* Given data:

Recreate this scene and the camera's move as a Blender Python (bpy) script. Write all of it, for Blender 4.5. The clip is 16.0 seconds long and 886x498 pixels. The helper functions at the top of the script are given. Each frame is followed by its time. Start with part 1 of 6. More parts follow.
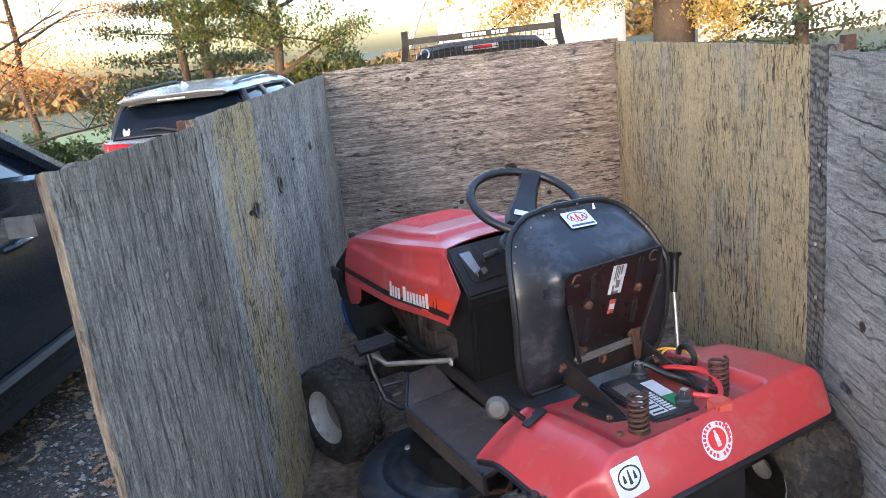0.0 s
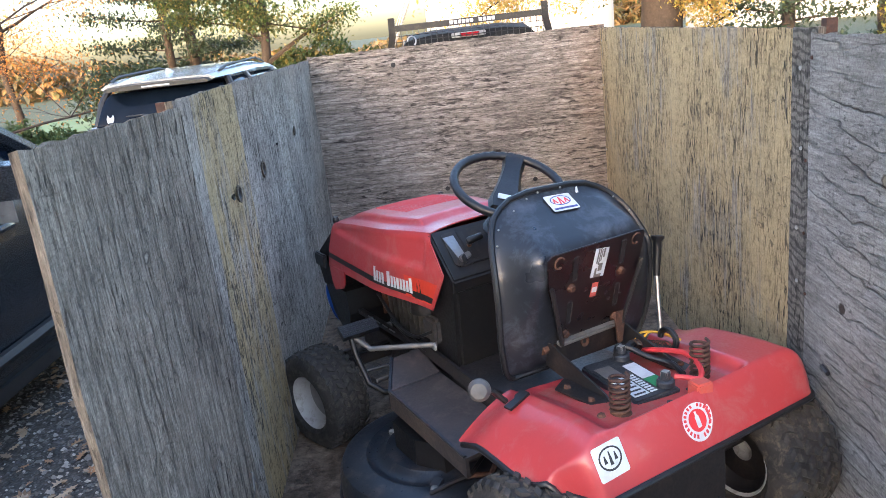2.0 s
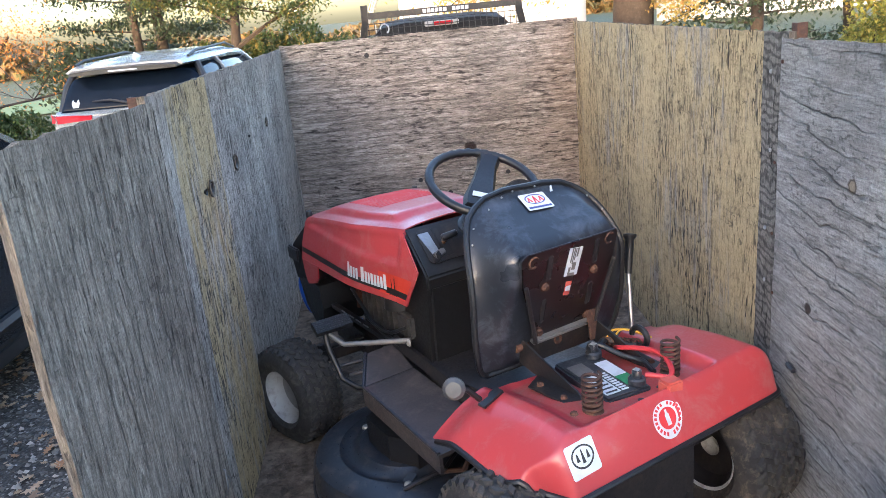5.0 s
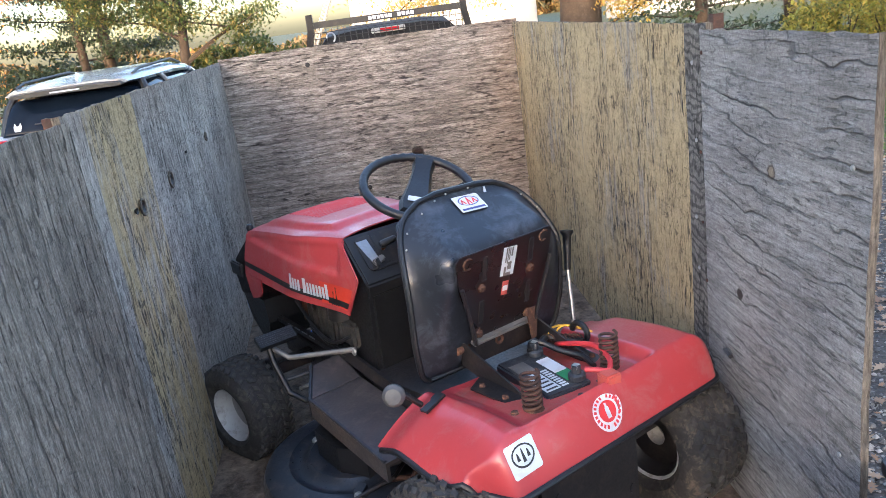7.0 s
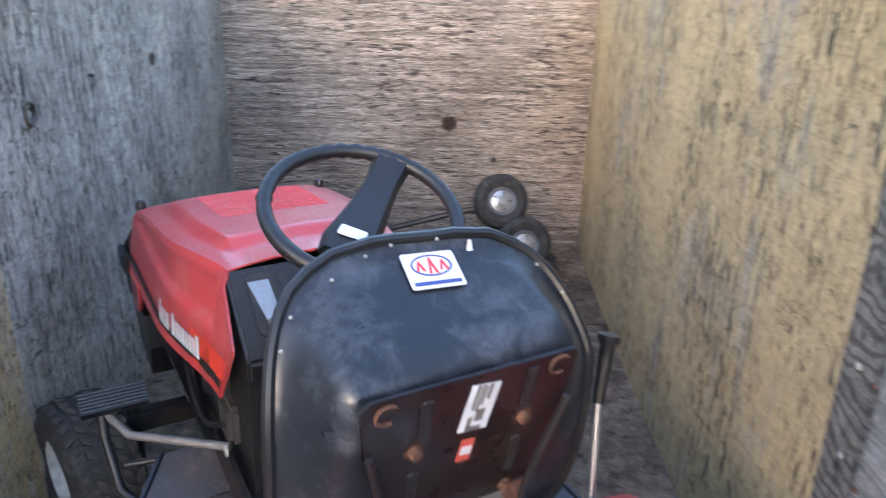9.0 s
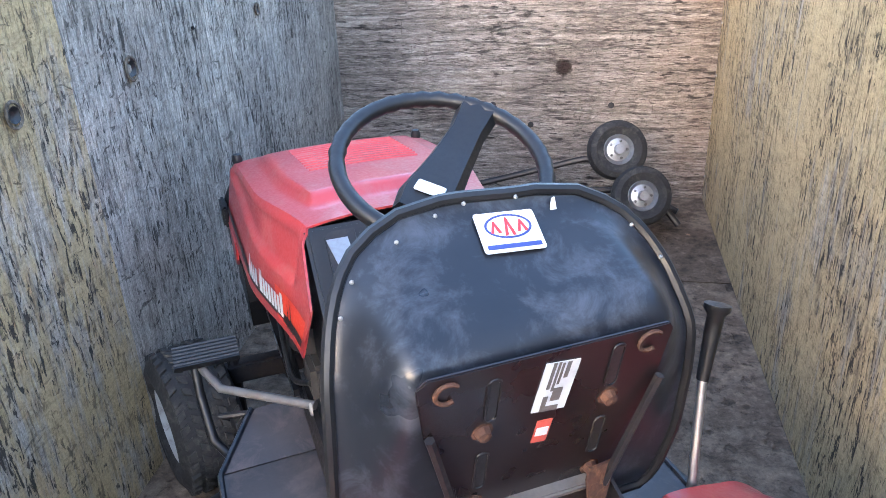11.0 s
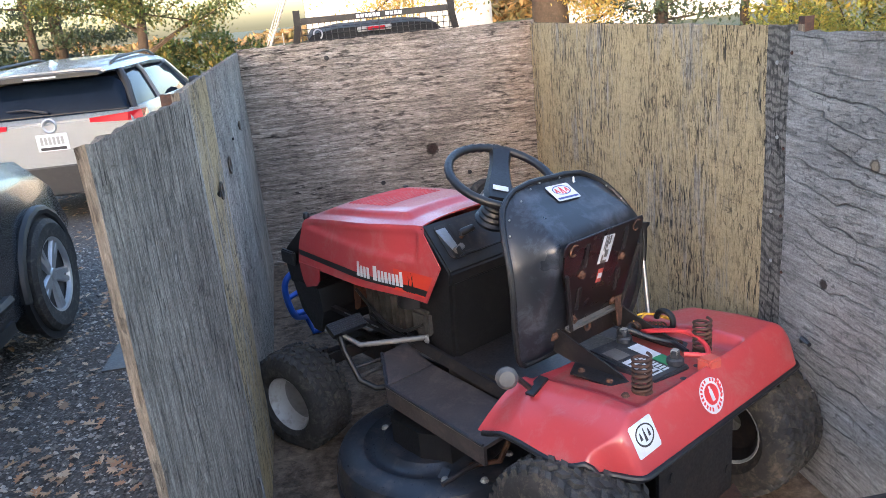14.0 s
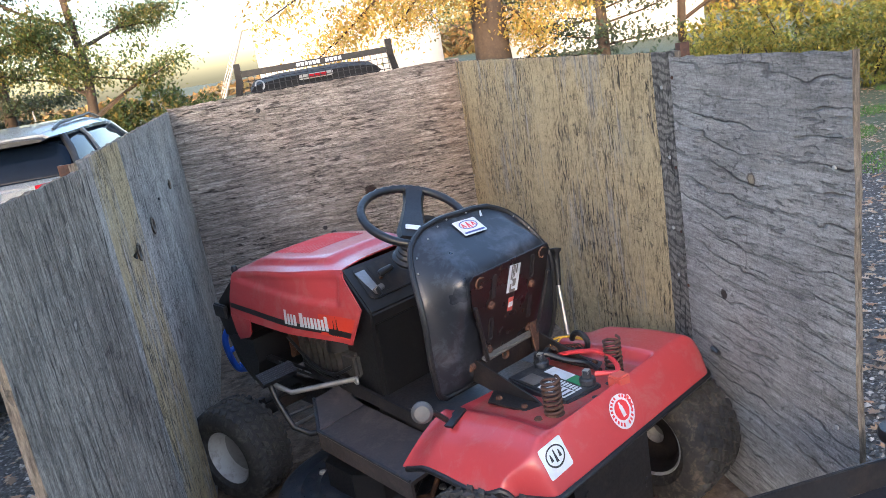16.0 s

* Request:
Would you set down the listing exactly, omitting pictures?

* Output of the task:
Recreate this scene and the camera's move as a Blender Python (bpy) script. Write all of it, for Blender 4.5. The clip is 16.0 seconds long and 886x498 pixels. The helper functions at the top of the script are given. Each frame is followed by its time. Start with part 1 of 6. More parts follow.
0.0 s
2.0 s
5.0 s
7.0 s
9.0 s
11.0 s
14.0 s
16.0 s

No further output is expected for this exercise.